Suskun kalan annelerimiz, ne zaman bize mersiye yazacak? Ne zaman tüm halk tek bir ağızdan bizi katilimizin, yani kendi kollarımızdan alacak, nasıl indirecek kümbetimize bir tabut içindeyken? Ağıtlar şimdi kimden gelecek? Kandilleri kim yakacak? Savaşlar ne zaman bitecek? “Savaş suçlarının bittiği tarihte.” Hiçbir zaman o cumartesi gününün tüm dünyaya ve insanlığa bahsettiği yenilenme sürecini ve o dünyanın içinde sessizce, tepkisiz kalmayı seçen salyangozu andıran insanları da asla anlayamayacağız. Gerçeklerden ırakta bir yaşamı seçmiştir o insanlar. Gönüllerinde kalan son vicdan parçasında içindeki derin ve zehirli topraklara gömmüştür. Ve ona sorsalar yeniden, yerinden kalkar mısın diye yorulmadan savaşmaya, ellerinde gürbüz taşımaya, kılıcını kınından çıkarmaya, kaybettiğin şerefini aramaya var mısın deseler o yine kapatır odasına kendini ve sesi hırıltılı bir şekilde çıkar boğazından. Milliyet şarkıları, Arap ezgilerine hicivler, katledilen diri diri yanan ve parçalanan bebekler için umursamaz demeçler dökülür kanlar akan ağzından. Ve ekler:
Aynı bir salyangoz gibi evim her yer benim, dönüş biletini almadım, kalmadı ömrümde bunu ödeyecek başka bir iyilik yapmışlığım. Hangi bankaya gideceğim emin değilim.

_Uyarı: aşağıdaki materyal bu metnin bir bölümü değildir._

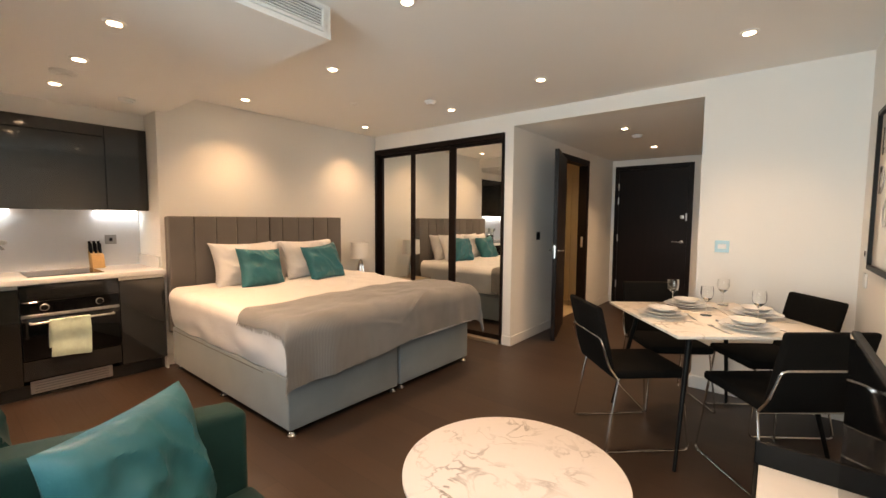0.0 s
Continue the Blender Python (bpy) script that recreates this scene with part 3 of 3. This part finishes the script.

Şimdi anlaşıldı mı operada ki soprano kadın nasıl patlattı camları. Şimdi anlaşıldı mı siyonistlerin sesi nasıl bu kadar fazla çıktı biz sesimizi içimize gömmüşken? İnsanlık kendi mevcudiyetinin anlamını katlederken bizler nasıl hala bu tiyatroyu izlemek için bilet sırasındayız şimdi, anlaşıldı mı?